ここまでお読み頂いて、「結構めんどくさいんやな」と思われた方、その通りかもしれません。自転車屋さんはその技術と経験から日常、整備販売されているのです。それを私たちは普通に購入して、当たり前のように乗っている…。なんともありがたいことです。

ということで、交換工具や消耗品などを揃えることで、自転車屋さんにお願いする費用とほぼ同様になりますし、整備点検質も高いことから、今回のホイール交換については、付加価値も含めて、お願いする方をオススメするわけです。

ホイールの交換だけなら工賃は、両方の車輪なら約¥5,000前後で済む。
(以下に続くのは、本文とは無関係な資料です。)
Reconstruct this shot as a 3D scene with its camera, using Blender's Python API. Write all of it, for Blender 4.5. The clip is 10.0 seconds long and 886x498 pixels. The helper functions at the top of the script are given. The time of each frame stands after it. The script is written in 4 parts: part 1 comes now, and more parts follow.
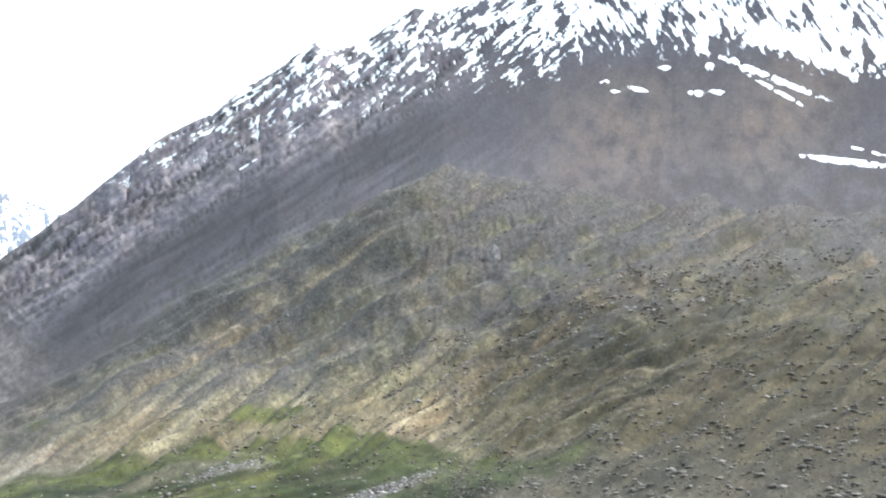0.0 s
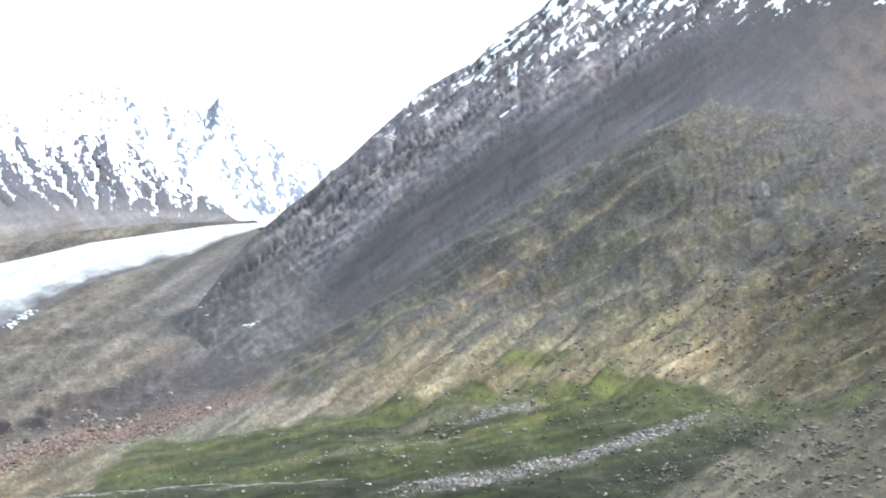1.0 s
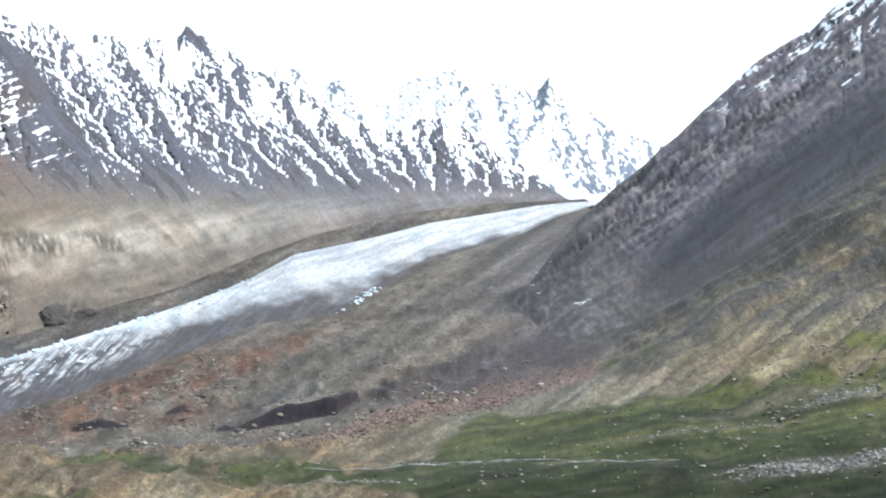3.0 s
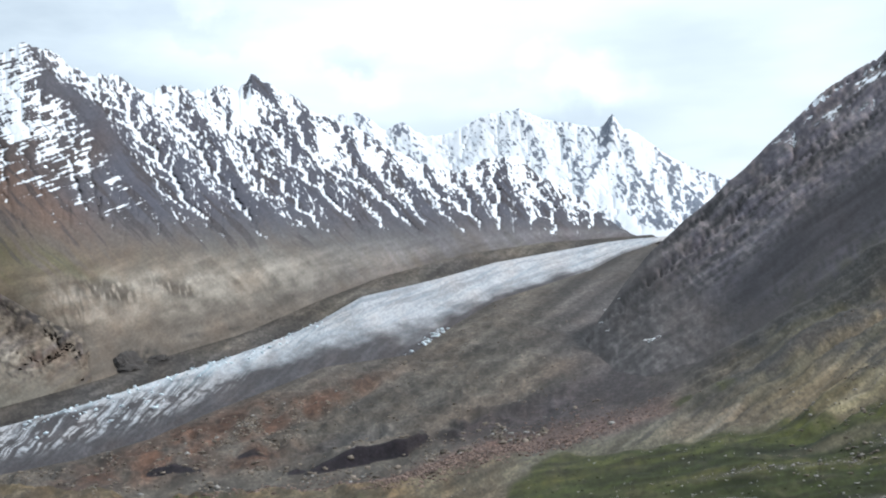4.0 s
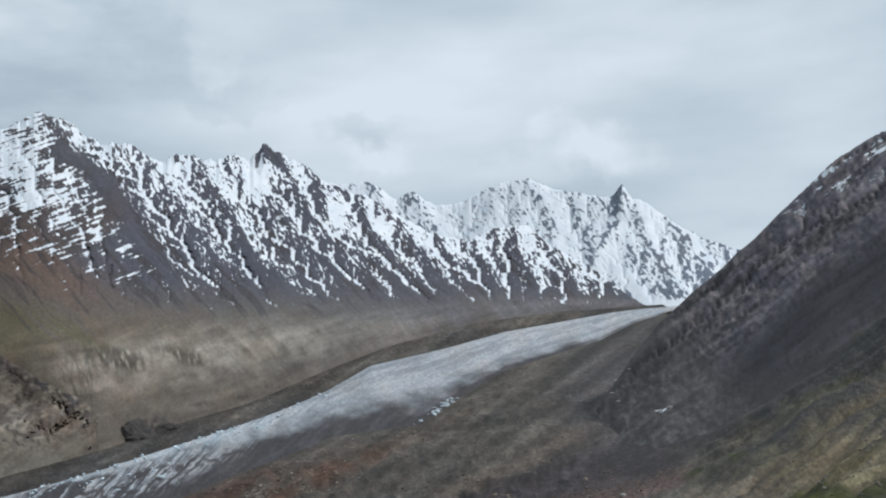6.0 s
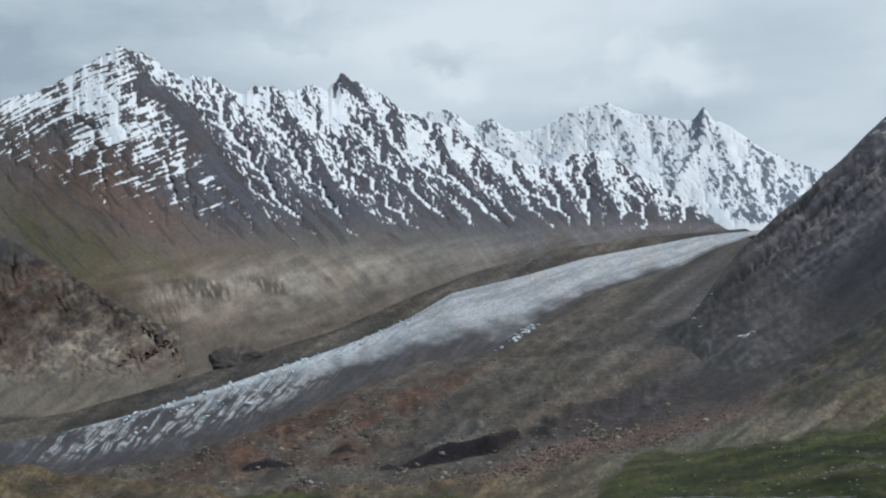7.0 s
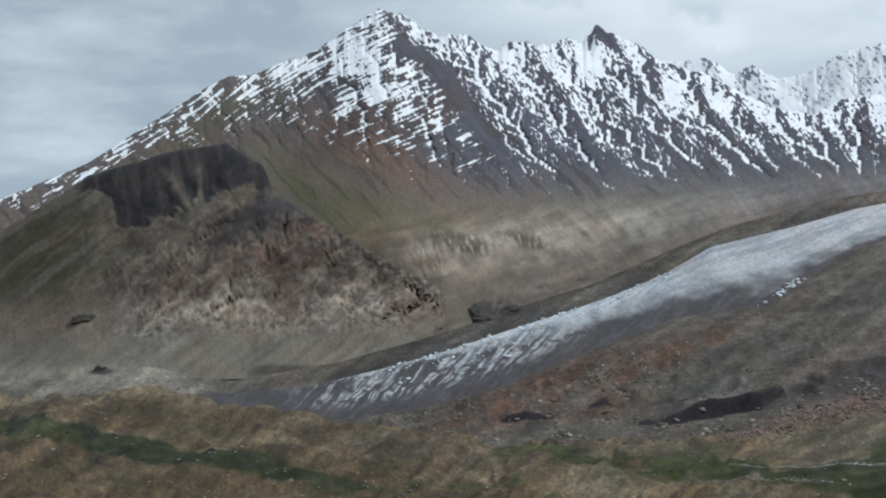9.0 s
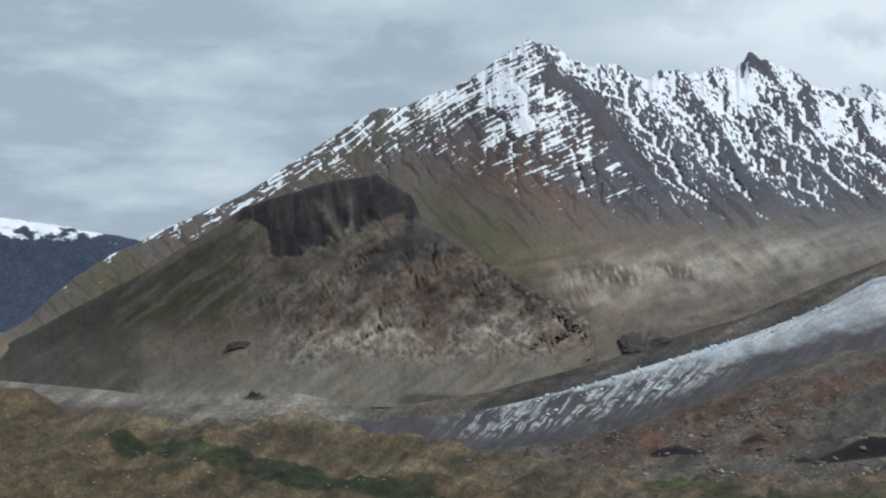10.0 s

自分で工具をイチから揃えると、これ以上の価格になる。しかも保安点検も込みだけに、ここはプロに任せる方をビギナーにはぜひ勧めたい。

また「気に入ったホイールがある」という理由で、先に購入されて装着を自転車屋さんにお願いする方もおられます。おおよそ問題ないですが、いきなり持ち込んで「これ、つけて欲しいんですけどっ?」というより、購入前に一度、相談される方が気持ちよく応対して頂けます。

しかも購入前に「適応するかどうか」のチェックも出来ますので、先立ってカタログやWebから印刷した部品詳細概要などを持参されると、間違いが起きにくいでしょう。

しかしホイールを変えると走りが変わる

「交換するなら自転車屋さんに相談してから」
「費用&今後を思うと、新車購入も検討したら?」

そんなお話を含みつつ、ここまでご紹介しましたが、やはりホイールを交換すると見た目も変わりますし、走りも変わる。愛車に対して愛着度は非常に高くなります。

特に軽量ホイールなどのその効果は抜群。走り出しからコーナリングまで軽やかに感じ、車体と乗り方に見事適応されていたら、どこまでもスイスイいける感に感動します。

また安全運転の向上にもなりますし、今までの自転車がなんだか愛着が増しますから…ホイール交換という修理もしくはカスタマイズについては、charichariは「できれば交換」をオススメします。あとはご予算ですね。お財布とご相談ください(笑。

やっぱり長くなりました。最後までお付き合いありがとうございましたっ
それでは今日も元気にいってらっしゃーい♪

[備考]
ホイール交換とハブの関係性ですが、これも話せば長くなりますので、ここでは割愛しています。本来は「ホイール」「スポーク」「ハブ」の3つの部品から車輪が組み上がっていますが、ここでは一体型…つまり「完組み」を想定して記述させて頂いています。しかしこの詳細話をすると「完組み」「手組み」という話まで行っちゃうので…またの機会にするとして(するのかどうかというお話もありますが)…とりあえずご了承ください。